There is no one in this gospel story who is more eager for Jesus to live than the people marching with him to Jerusalem. Their “Hosanna” means “Please, God, save us, now!” This is the cry of the poor. The powerless. The oppressed. The overtaxed and underpaid. They are beholden to religious leaders who cooperate with an unjust political system. No vote. No right to protest against injustices. Their hands are tied. Their voices are silenced. But on this particular day, they forget all of that. Their hopes are set on Jesus. They have seen God’s saving power at work in him.
So when Jesus comes down the road to Jerusalem, they let it rip. These poor peasants throw palm branches and the only cloaks they own down on the road. They are ready. With reckless abandon they shout with a single voice: “Hosanna! Blessed is he who comes in the name of the Lord!” To hell with the Roman soldiers. To hell with the system. They can taste God’s emancipation. Their courage is up. Their fears are down. They are not fickle.
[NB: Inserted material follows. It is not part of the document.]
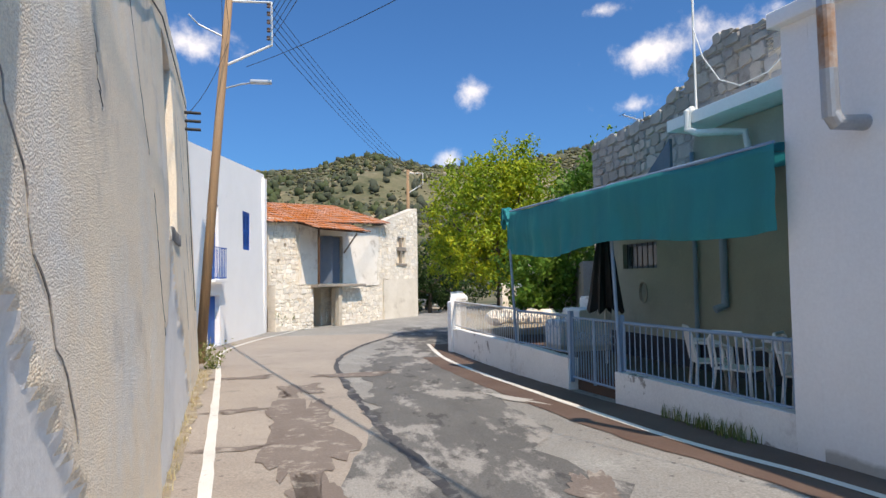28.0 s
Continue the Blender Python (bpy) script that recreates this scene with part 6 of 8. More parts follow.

They have faith in God. And the God they have faith in is the One who “with a mighty arm” defeated Pharaoh’s armies and emancipated their ancestors. They have faith in the God who years later took them out of their exile. This is their story. This is their song. This is who God has been for them and who they want God to be, now. Why would they, of all people, cry out for Jesus’ crucifixion?
On that Friday we call Good, God doesn’t show up in the ways they hope. There is no swift defeat of the enemy. No sudden emancipation. No quick fix for their suffering. By Friday afternoon, Jesus is dead, and what lives in them is profound confusion and disappointment. They are still stuck and powerless. Still waiting for God to intervene.
I feel a lot of compassion for these people who courageously marched into Jerusalem with Jesus and returned home wearing trampled cloaks, carrying trampled hopes.
It is deeply human to want heroes who can bring quick fixes — heroes who can end our own suffering, and overcome the world’s brokenness, conflicts, inequalities, poverty, divisions, and dis-ease. And the truth is, I want that someone to be God. I want God to break through decisively, now. To turn the world right again. I want God to be Almighty. Not an anti-hero.
What can we expect from a God who comes to the world in Jesus, emptied of the kind of divine power that could with a mighty arm defeat Pharaoh and his armies?
What can we expect from this Jesus, who takes the bread and cup of the Passover and passes it to his disciples (knowing they will betray him) saying, “This is my body broken for you; this is my life blood poured out for you.”
What can we expect from this peasant king who has to borrow a little donkey to stage his parody of the conquering hero who rides in on a white horse, wielding weapons?
What can you expect from this One who comes in the name of the Lord and messes with our expectations and domestications of the Holy One of Israel?
What can you hope for from this One who possesses next to nothing; whose greatest possession is a love for the world, a love for you that gives up everything to possess you, and will keep on giving for as long as it takes to turn the world round right?
Ride on king Jesus. Ride on in the wonder and mystery of your long-suffering love. And take us with you, we pray.